President Donald Trump was still appearing a little dismissive earlier today when he discussed the possibility of addressing gun laws in the future following the massacre in Las Vegas. Although his supporters were quick to say it was a “write off” and he would never enact gun control, Trump’s history before his campaign shows him to be not quite as friendly to gun owners as some may hope.
Trump merely said he will be “talking about gun control as time goes by,” but that’s hardly comforting to gun owners who know his history on the second amendment, and it isn’t all flags and patriotism as would believe. More likely than not, some gun control laws will be written at the state level in places that are massive democrat strongholds, like California, New Jersey, or New York. But the possibility of more federal laws now looms over our heads too.
Back in 2000, Trump laid out his views on gun control. In a page-long explanation of his stance on guns in his book The America We Deserve, Trump assessed the differences between the two main political parties’ gun policies. He called what he said was the Democratic party‘s desire to “confiscate” guns “a dumb idea” and said Republicans “refuse even limited restrictions,” noting that they “walk the NRA line.” Instead, he cast his stance as something of a middle ground. “I generally oppose gun control, but I support the ban on assault weapons and I also support a slightly longer waiting period to purchase a gun,” he wrote. And if that isn’t evidenced enough, Trump also agreed with Barack Obama, one of the most anti-gun presidents in modern history, after the shooting at Sandy Hook Elementary school in Newtown, Connecticut.
He then made it clear that he wanted to get rid of gun-free zones, but maybe he just hasn’t had the time. We can give him the benefit of the doubt on this one, right? “My first day, it [gun-free zone ban] gets signed, OK? My first day. There’s no more gun-free zones,” he said in January of 2016.
To be fair, after his election, Donald Trump did roll back an Obama-era regulation that required “mental illness” social security checks on people “unable to handle their finances.” Had this rule officially taken full effect, the Obama administration anticipated that 75,000 would be added to list of those who would lose their gun rights.
Dismissing Trump’s statements outright is simply for those who don’t know what his stance on guns was BEFORE he campaigned for the presidency and how wishy-washy he can be on the issue.

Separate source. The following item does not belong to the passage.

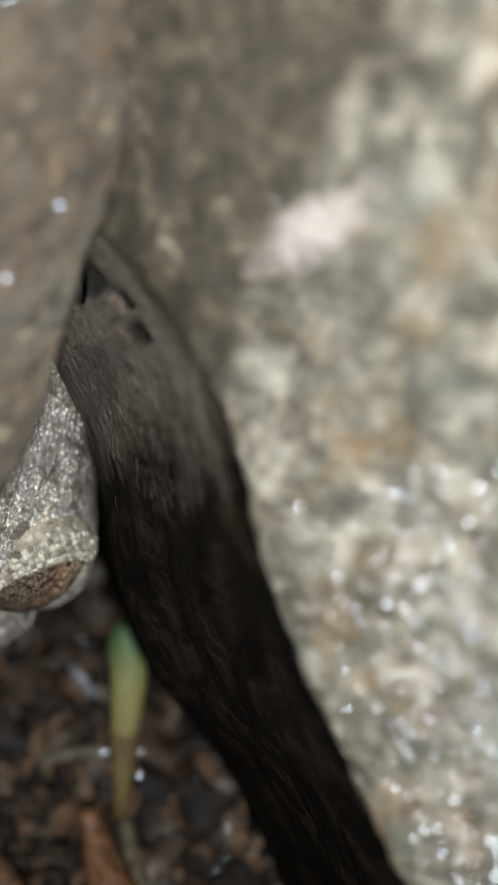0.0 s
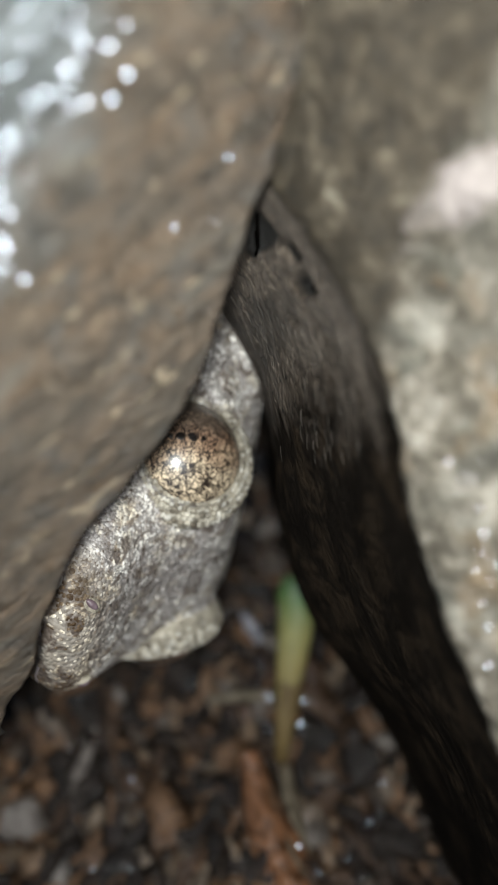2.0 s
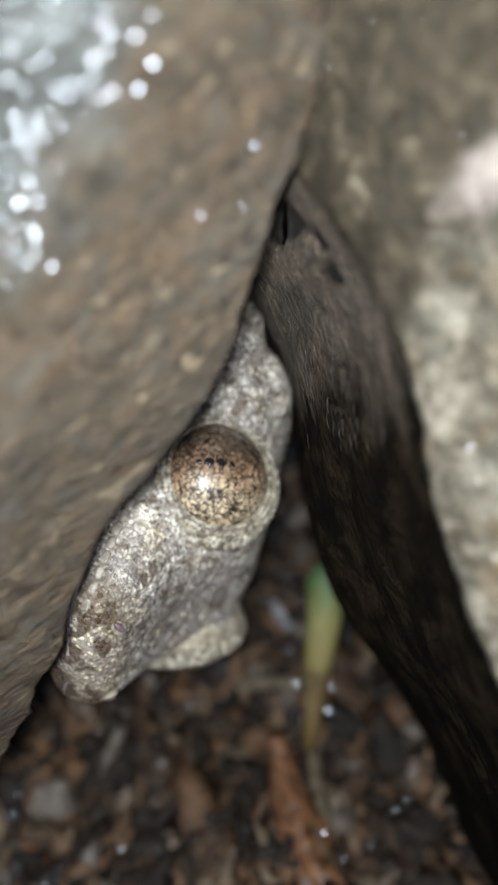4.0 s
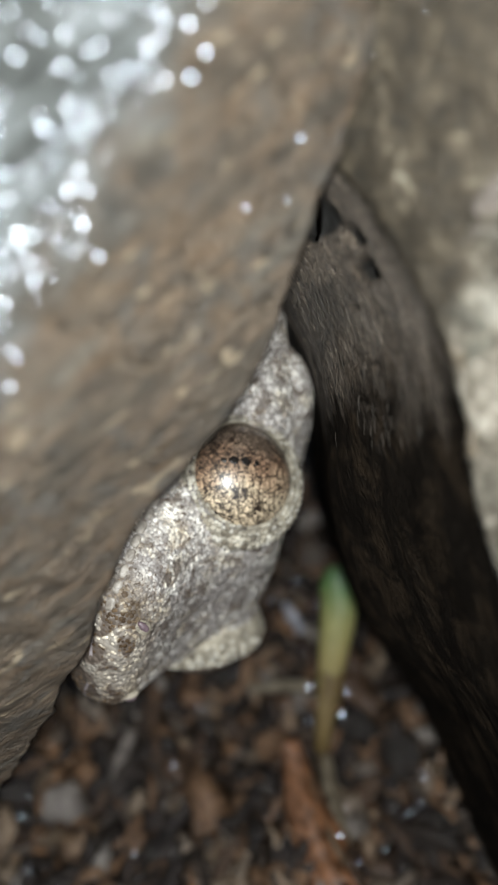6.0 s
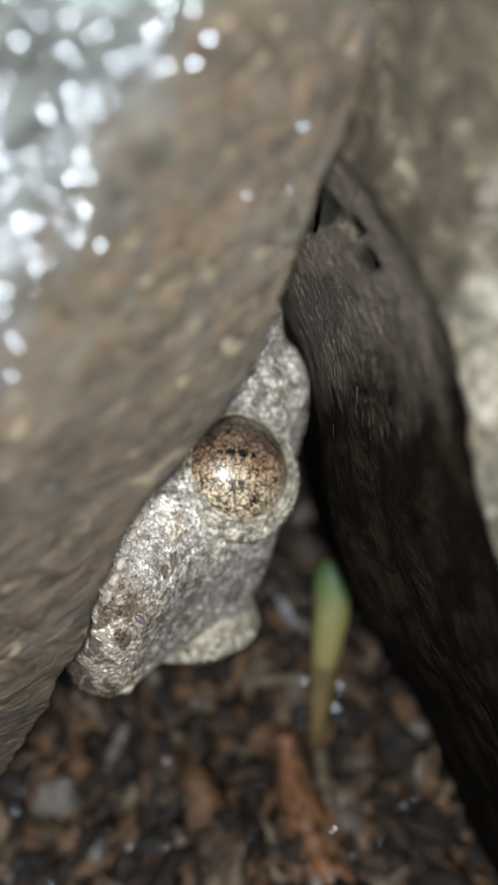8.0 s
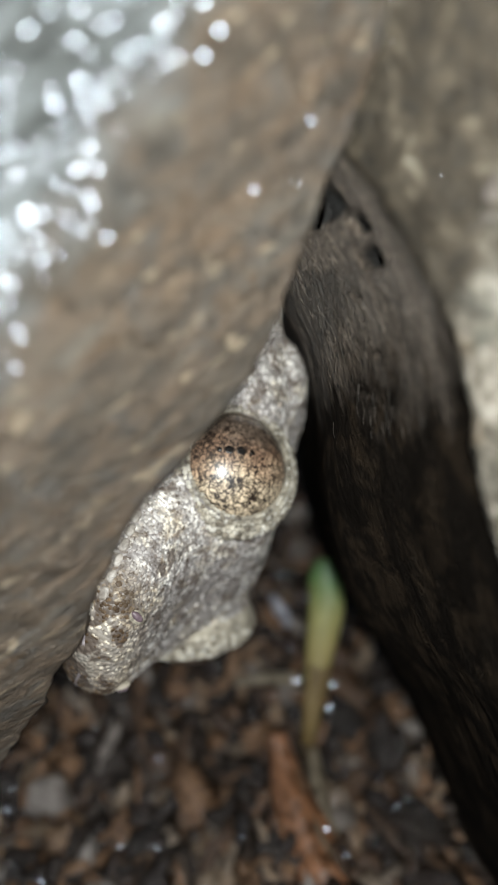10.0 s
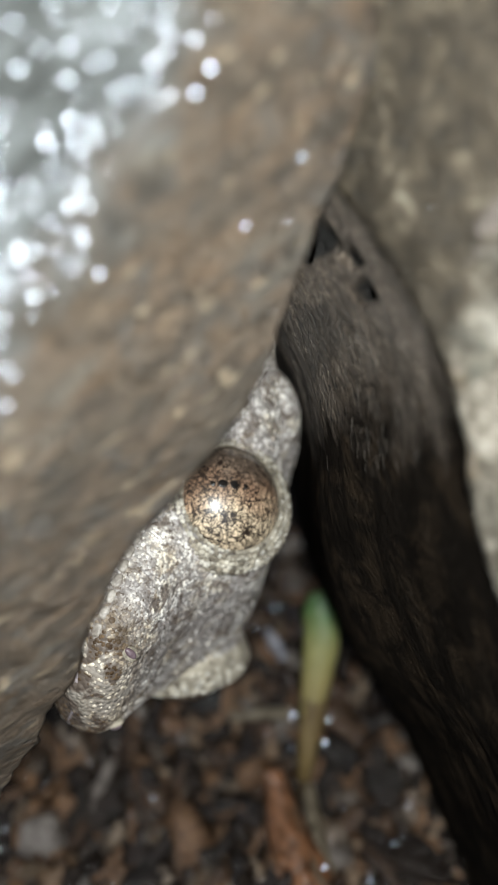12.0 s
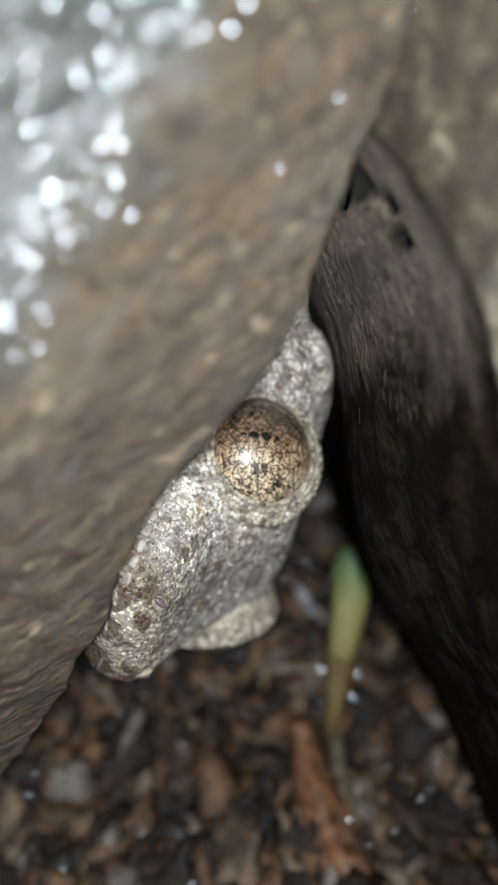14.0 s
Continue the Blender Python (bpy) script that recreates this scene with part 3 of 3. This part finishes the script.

Those who do know, are not being so calm about his comments. Of course, there’s no real reason to be up in arms (no pun intended) just yet, because nothing has been proposed, but it isn’t hard to see it popping up, and soon.
That isn’t to say that gun control will get passed and become law. Barack Obama failed to do anything even remotely meaningful when it came to new regulations, and some Republicans won’t be swayed. But it is important to remember Donald Trump’s history on the issue and how he’s changed sides. It’s hard to say which side he’s on now that he is president and it’s difficult to assess what exactly he meant when saying the US will be “talking about gun control.”